*YOUR OBJECTIVE*: In the records below, find each line containing the word "that" and copy it.

+ + + +

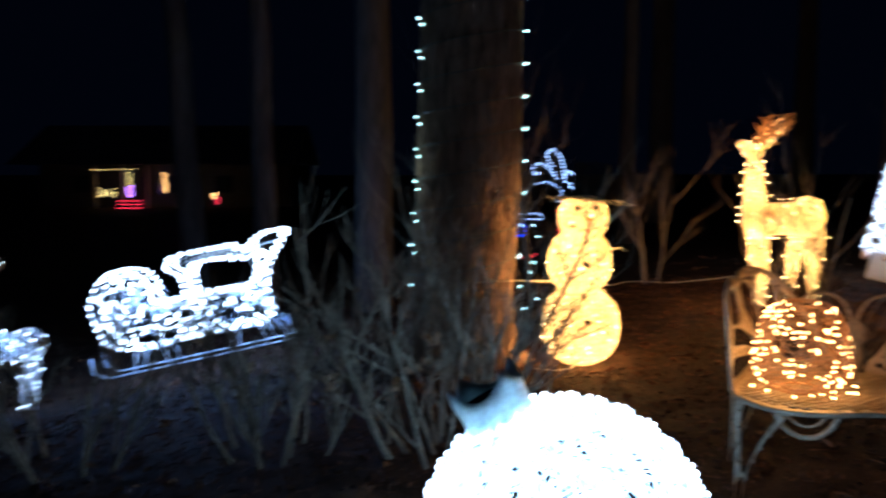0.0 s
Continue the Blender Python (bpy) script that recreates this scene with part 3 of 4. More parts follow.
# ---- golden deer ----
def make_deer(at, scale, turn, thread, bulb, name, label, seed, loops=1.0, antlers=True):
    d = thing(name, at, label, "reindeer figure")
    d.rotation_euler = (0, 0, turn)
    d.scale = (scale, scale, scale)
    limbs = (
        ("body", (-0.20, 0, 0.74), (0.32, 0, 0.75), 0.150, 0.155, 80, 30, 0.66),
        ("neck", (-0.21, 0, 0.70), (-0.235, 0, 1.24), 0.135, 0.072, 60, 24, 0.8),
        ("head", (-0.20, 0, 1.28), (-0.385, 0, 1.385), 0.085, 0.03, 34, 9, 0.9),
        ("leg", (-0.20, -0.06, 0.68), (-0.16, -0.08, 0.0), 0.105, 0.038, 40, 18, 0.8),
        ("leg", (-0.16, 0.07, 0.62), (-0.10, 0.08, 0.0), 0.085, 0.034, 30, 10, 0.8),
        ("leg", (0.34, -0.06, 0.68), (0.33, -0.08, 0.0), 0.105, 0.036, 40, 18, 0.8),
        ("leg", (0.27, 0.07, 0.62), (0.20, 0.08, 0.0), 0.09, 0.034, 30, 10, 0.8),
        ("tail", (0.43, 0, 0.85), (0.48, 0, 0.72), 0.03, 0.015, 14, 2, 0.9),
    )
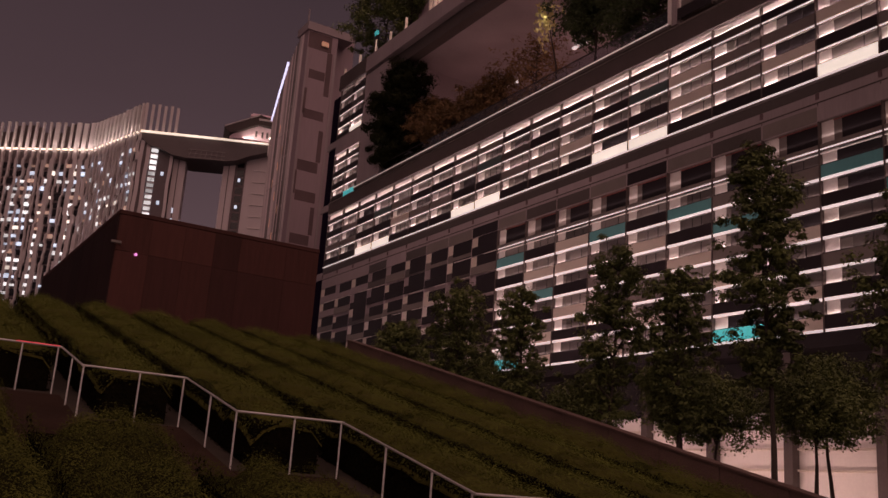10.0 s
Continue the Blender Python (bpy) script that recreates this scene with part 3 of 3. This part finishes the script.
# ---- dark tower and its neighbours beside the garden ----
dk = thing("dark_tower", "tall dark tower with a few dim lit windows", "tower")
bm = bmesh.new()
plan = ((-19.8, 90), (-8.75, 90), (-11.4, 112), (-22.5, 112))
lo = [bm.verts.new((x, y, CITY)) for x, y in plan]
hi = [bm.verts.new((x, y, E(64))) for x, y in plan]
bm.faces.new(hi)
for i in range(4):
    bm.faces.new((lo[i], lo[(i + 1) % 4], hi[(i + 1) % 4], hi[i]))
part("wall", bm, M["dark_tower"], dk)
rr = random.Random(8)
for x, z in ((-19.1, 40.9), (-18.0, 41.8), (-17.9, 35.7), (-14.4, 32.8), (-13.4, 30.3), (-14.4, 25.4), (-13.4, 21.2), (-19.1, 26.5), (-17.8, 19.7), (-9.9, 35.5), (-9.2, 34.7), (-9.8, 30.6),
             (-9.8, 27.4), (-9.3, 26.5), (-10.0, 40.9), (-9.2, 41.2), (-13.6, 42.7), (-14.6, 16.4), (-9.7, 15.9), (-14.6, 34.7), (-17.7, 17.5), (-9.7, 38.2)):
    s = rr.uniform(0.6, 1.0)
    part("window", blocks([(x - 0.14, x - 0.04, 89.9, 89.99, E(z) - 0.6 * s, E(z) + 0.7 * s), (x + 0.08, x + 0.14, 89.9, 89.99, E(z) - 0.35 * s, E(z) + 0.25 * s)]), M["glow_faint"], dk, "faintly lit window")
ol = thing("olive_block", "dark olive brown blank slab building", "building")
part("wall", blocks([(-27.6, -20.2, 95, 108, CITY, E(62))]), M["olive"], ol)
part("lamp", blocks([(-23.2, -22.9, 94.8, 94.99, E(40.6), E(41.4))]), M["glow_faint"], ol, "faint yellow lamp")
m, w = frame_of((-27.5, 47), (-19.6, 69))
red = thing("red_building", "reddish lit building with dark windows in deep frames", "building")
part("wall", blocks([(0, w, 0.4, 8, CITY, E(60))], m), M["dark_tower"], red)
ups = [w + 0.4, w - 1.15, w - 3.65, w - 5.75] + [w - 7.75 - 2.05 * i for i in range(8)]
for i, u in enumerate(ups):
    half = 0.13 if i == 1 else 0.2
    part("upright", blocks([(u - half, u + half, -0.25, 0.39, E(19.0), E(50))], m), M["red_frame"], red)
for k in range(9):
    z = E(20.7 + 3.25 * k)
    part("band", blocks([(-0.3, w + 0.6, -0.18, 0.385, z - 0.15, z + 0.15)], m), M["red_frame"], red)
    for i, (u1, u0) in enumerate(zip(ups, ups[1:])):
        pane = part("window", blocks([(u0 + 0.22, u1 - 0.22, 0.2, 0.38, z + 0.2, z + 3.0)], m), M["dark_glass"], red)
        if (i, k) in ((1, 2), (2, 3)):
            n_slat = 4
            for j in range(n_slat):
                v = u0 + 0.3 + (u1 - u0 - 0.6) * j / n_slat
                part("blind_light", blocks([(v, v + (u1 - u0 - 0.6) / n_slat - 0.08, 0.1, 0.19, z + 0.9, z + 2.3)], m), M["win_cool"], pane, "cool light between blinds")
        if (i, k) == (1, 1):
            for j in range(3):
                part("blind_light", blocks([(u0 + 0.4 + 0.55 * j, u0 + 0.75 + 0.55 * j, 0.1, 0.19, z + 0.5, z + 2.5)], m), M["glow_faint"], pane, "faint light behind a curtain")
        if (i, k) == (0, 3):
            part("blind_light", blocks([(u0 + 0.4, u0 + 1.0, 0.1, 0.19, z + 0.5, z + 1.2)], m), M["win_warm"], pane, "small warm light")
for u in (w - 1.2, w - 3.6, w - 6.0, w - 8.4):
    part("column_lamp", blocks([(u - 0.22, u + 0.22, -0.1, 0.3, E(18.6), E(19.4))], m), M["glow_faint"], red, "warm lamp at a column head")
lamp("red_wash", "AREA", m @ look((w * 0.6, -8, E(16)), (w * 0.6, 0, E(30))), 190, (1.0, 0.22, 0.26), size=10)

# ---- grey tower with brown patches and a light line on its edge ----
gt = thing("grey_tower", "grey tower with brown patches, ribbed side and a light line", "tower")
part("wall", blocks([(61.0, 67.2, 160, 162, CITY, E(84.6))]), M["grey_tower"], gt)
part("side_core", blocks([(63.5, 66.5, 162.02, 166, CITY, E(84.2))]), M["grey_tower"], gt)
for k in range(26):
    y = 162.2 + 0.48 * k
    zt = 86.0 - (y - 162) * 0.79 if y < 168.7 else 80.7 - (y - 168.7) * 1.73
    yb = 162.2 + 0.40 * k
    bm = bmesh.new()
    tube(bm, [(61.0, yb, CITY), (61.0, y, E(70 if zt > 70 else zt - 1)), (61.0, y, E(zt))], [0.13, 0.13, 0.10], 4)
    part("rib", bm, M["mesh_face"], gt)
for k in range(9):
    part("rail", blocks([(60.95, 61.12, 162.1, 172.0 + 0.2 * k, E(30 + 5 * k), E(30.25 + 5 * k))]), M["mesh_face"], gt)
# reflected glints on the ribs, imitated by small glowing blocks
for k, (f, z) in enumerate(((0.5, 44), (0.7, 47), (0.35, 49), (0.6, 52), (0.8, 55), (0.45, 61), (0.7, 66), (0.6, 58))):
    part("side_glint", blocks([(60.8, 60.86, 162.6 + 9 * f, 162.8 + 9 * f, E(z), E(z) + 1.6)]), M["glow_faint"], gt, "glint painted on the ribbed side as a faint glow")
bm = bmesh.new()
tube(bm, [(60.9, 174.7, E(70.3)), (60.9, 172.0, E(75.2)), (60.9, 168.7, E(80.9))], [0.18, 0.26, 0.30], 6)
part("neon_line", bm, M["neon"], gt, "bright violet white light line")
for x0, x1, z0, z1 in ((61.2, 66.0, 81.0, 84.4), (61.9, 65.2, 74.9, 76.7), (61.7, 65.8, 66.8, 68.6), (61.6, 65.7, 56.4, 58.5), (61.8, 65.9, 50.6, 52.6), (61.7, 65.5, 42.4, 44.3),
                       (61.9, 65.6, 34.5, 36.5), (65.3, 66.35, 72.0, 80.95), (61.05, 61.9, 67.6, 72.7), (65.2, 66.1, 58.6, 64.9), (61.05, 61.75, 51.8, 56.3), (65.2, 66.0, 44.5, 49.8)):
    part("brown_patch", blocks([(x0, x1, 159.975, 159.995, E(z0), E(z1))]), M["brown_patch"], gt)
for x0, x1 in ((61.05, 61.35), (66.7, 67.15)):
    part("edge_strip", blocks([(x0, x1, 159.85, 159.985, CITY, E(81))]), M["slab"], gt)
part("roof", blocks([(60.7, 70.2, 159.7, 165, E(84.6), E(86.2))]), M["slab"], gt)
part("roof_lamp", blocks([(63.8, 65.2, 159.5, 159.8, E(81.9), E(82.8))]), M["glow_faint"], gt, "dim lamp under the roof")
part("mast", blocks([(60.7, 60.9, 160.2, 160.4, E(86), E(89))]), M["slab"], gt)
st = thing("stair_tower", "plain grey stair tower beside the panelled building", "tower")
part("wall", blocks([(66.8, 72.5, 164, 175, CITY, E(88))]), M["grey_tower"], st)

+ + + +

*EXPECTED OUTPUT*:
Continue the Blender Python (bpy) script that recreates this scene with part 3 of 4. More parts follow.
Continue the Blender Python (bpy) script that recreates this scene with part 3 of 3. This part finishes the script.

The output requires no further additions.